During the 1990s the Balamob seized control of the Mayan Theatre in the heart of Downtown L.A., a beautiful movie theater that featured Francisco Cornejo-designed pre-Columbian Mayan stylings. Porn magnate Carlos Tobalina had owned the theater for 20 years before the Balamob purchased it after his death, and while he did reduce the structure to showing pornographic movies, he also kept the vast majority of its lavish ornamentation intact. The Balamob converted the theater into a nightclub and music hall, but when they choose to gather for group rites it also serves as their temple, as they use Cornejo’s stylings to connect them to the braid of their history and the theatre’s prime position in the city’s downtown to draw on its rich flow of Quintessence.
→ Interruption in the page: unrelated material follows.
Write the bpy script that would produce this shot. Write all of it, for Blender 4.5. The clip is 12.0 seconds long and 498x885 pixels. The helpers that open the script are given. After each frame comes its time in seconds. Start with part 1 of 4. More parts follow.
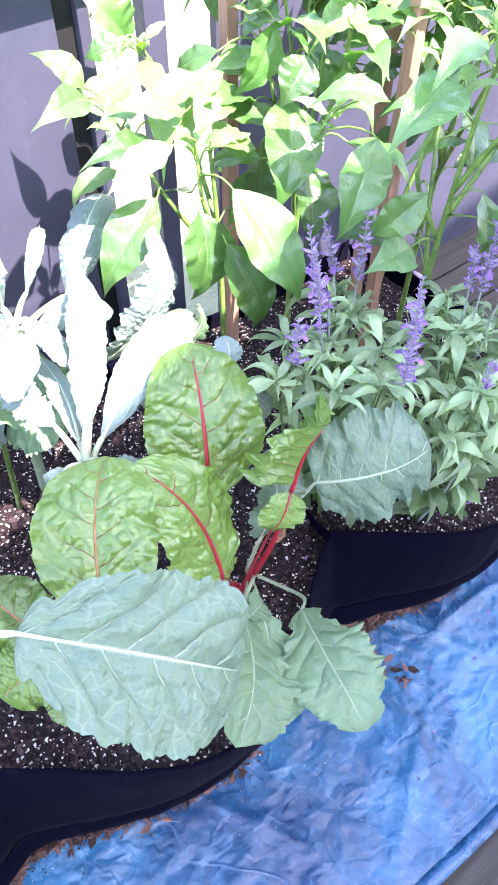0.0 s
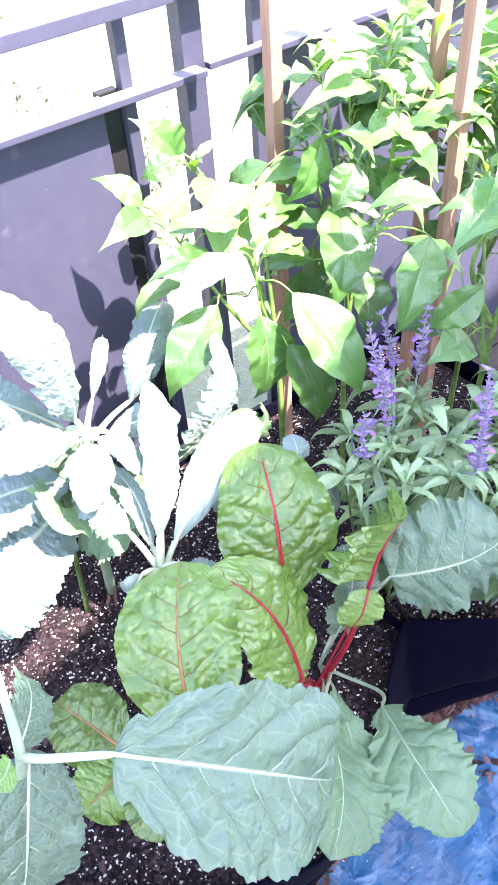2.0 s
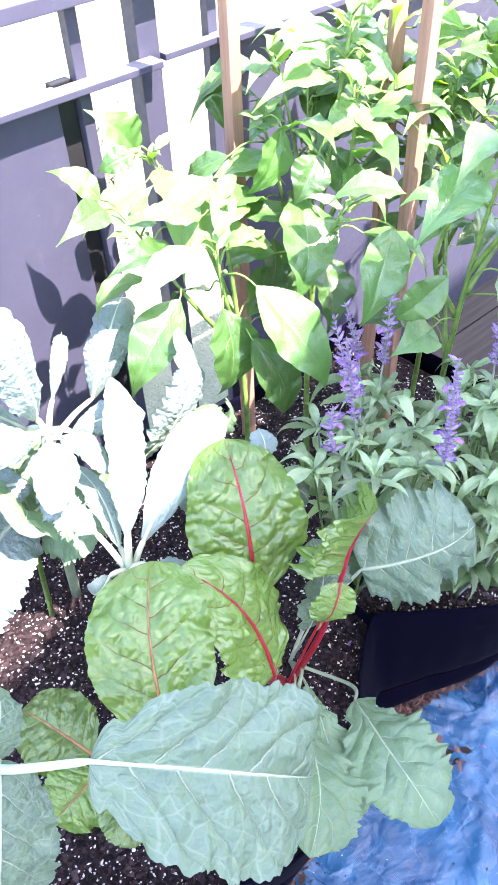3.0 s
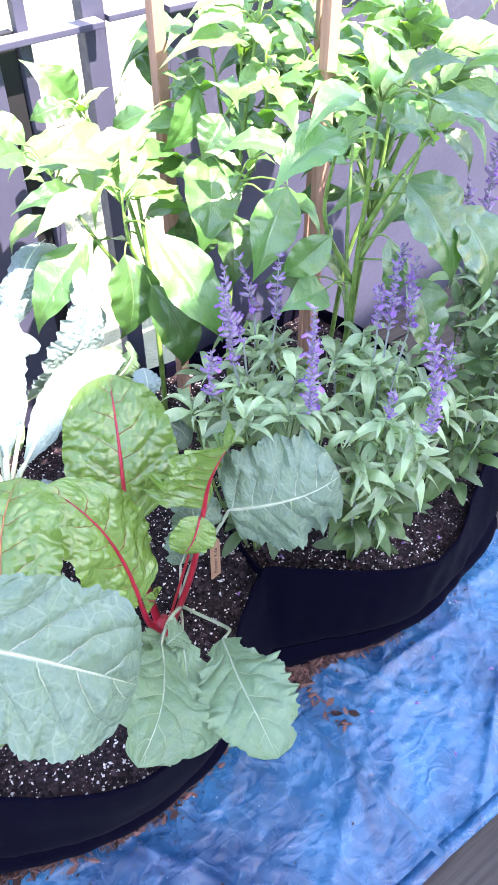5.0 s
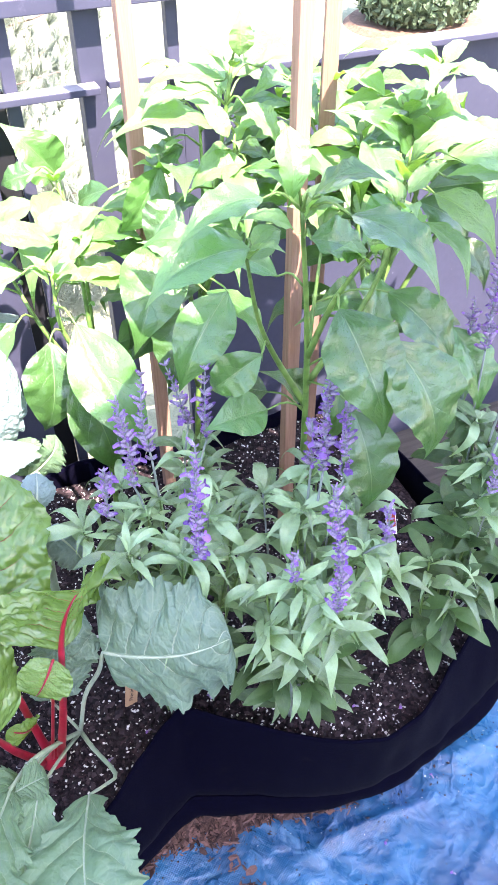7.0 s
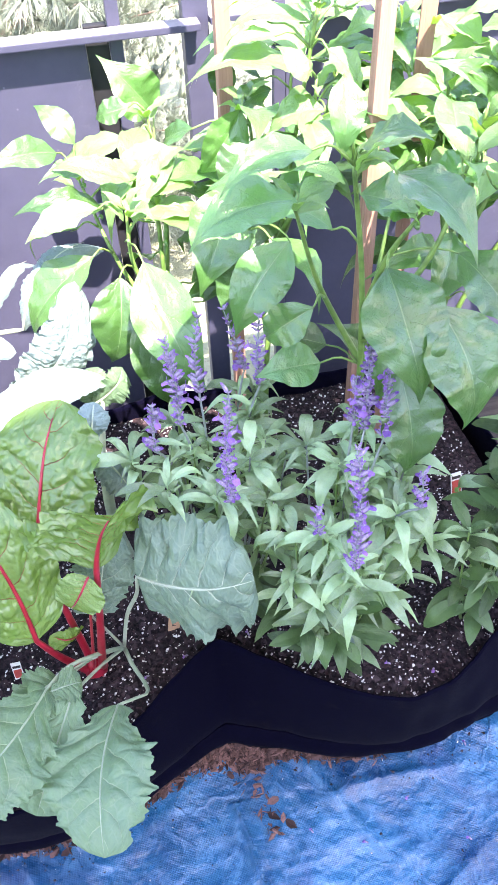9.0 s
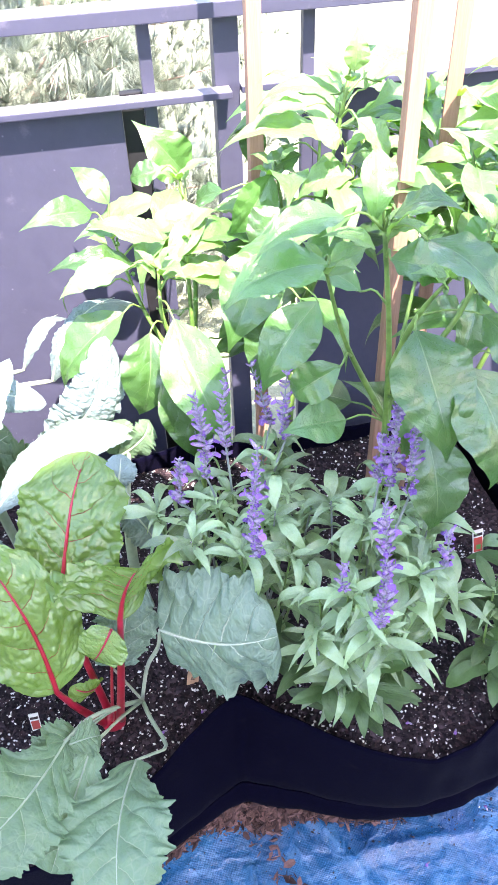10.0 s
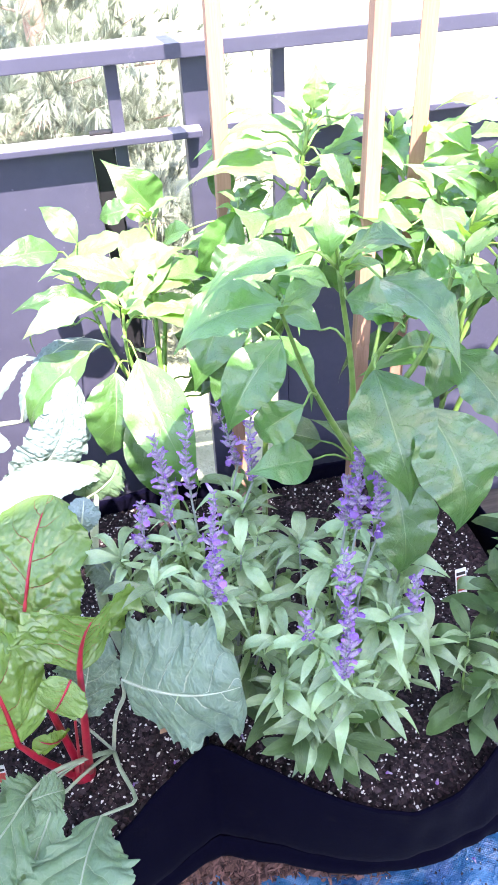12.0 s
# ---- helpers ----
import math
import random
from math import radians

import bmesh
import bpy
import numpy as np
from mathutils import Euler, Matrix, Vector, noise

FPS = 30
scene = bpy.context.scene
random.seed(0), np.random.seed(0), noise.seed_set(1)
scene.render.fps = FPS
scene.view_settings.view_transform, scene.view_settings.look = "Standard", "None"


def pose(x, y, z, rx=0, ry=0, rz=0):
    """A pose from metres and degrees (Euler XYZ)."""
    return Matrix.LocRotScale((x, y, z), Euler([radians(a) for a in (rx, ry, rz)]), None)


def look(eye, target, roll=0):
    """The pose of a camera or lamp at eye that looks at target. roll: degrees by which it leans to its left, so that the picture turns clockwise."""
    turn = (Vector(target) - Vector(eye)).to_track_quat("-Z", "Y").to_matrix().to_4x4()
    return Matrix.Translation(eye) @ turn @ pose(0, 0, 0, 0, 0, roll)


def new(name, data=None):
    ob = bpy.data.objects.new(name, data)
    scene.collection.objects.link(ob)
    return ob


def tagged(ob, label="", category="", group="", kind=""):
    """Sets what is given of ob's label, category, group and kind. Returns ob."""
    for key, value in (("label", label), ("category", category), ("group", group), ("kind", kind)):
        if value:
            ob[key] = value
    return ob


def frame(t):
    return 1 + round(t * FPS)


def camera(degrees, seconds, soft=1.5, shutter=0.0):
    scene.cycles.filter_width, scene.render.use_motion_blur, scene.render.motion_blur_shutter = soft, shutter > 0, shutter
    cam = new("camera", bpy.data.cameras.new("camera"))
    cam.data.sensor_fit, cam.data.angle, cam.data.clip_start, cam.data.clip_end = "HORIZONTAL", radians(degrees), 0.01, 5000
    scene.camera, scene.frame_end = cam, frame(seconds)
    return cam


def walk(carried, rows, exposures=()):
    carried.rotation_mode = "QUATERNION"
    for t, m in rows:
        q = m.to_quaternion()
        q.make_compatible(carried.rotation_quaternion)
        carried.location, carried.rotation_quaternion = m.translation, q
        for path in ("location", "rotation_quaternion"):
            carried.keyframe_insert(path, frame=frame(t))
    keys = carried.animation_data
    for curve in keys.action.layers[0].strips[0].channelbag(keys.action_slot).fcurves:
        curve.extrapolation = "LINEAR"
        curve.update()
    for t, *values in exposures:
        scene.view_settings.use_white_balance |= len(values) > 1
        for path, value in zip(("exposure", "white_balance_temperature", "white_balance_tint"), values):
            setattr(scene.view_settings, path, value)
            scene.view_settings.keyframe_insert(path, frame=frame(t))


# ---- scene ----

The current ahau can mai of Los Angeles is Father Rogerio Vidrio, a Catholic priest in his early 60s who keeps his practices as a Balamob secret from the church. Father Vidrio considers himself both devoutly Catholic and wholly Balamob, syncretizing Catholic practice and Balamob ritual together into a powerful blend of Faith and High Ritual Magick. As he gets older Father Vidrio is preparing to step back, but before he can do that he needs to find a Balamob he can train to be the next ahau can mai.